▸ What you will do: Repeat each record exactly as written, and drop any images.

▸ Dataset excerpts:
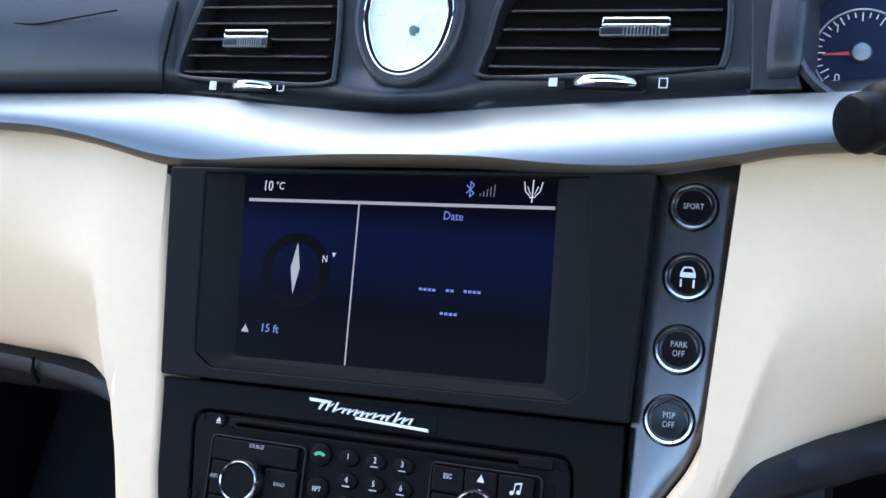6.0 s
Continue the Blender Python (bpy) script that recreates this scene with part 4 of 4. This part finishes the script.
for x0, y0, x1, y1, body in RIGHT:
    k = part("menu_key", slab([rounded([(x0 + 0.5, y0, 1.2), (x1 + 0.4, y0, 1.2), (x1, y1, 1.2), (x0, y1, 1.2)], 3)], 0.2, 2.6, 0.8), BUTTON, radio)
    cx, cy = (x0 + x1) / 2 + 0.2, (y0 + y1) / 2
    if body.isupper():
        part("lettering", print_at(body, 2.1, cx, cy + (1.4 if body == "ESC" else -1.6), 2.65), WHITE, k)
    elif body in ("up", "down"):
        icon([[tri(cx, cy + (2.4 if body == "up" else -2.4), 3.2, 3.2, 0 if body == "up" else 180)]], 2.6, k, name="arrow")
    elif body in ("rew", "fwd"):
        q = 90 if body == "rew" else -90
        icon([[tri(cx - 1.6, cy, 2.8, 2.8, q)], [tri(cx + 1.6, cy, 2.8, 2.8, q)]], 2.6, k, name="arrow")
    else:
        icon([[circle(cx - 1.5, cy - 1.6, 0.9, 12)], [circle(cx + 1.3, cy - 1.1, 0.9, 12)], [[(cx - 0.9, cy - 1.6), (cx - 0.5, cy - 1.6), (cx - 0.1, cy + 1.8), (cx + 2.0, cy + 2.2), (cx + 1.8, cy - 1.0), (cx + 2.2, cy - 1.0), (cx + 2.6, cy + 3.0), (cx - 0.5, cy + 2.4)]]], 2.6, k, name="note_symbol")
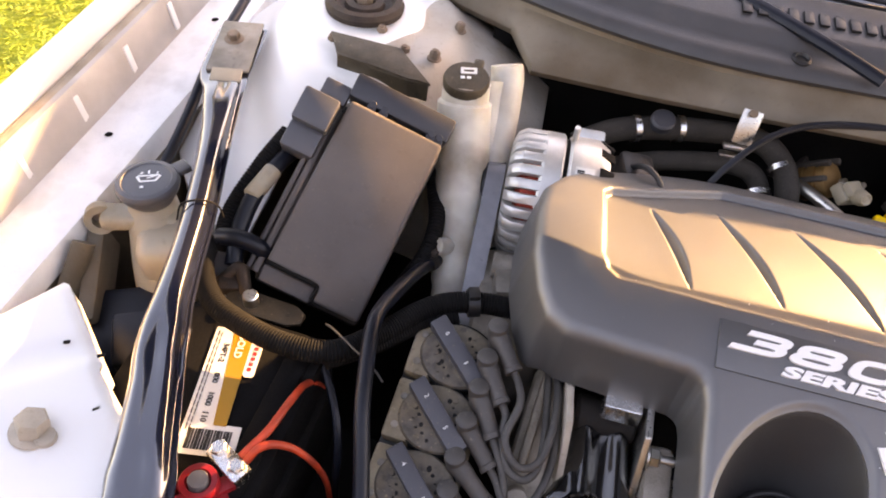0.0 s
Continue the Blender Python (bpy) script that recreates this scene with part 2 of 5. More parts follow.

▸ Task solution:
6.0 s
Continue the Blender Python (bpy) script that recreates this scene with part 4 of 4. This part finishes the script.
for x0, y0, x1, y1, body in RIGHT:
    k = part("menu_key", slab([rounded([(x0 + 0.5, y0, 1.2), (x1 + 0.4, y0, 1.2), (x1, y1, 1.2), (x0, y1, 1.2)], 3)], 0.2, 2.6, 0.8), BUTTON, radio)
    cx, cy = (x0 + x1) / 2 + 0.2, (y0 + y1) / 2
    if body.isupper():
        part("lettering", print_at(body, 2.1, cx, cy + (1.4 if body == "ESC" else -1.6), 2.65), WHITE, k)
    elif body in ("up", "down"):
        icon([[tri(cx, cy + (2.4 if body == "up" else -2.4), 3.2, 3.2, 0 if body == "up" else 180)]], 2.6, k, name="arrow")
    elif body in ("rew", "fwd"):
        q = 90 if body == "rew" else -90
        icon([[tri(cx - 1.6, cy, 2.8, 2.8, q)], [tri(cx + 1.6, cy, 2.8, 2.8, q)]], 2.6, k, name="arrow")
    else:
        icon([[circle(cx - 1.5, cy - 1.6, 0.9, 12)], [circle(cx + 1.3, cy - 1.1, 0.9, 12)], [[(cx - 0.9, cy - 1.6), (cx - 0.5, cy - 1.6), (cx - 0.1, cy + 1.8), (cx + 2.0, cy + 2.2), (cx + 1.8, cy - 1.0), (cx + 2.2, cy - 1.0), (cx + 2.6, cy + 3.0), (cx - 0.5, cy + 2.4)]]], 2.6, k, name="note_symbol")
0.0 s
Continue the Blender Python (bpy) script that recreates this scene with part 2 of 5. More parts follow.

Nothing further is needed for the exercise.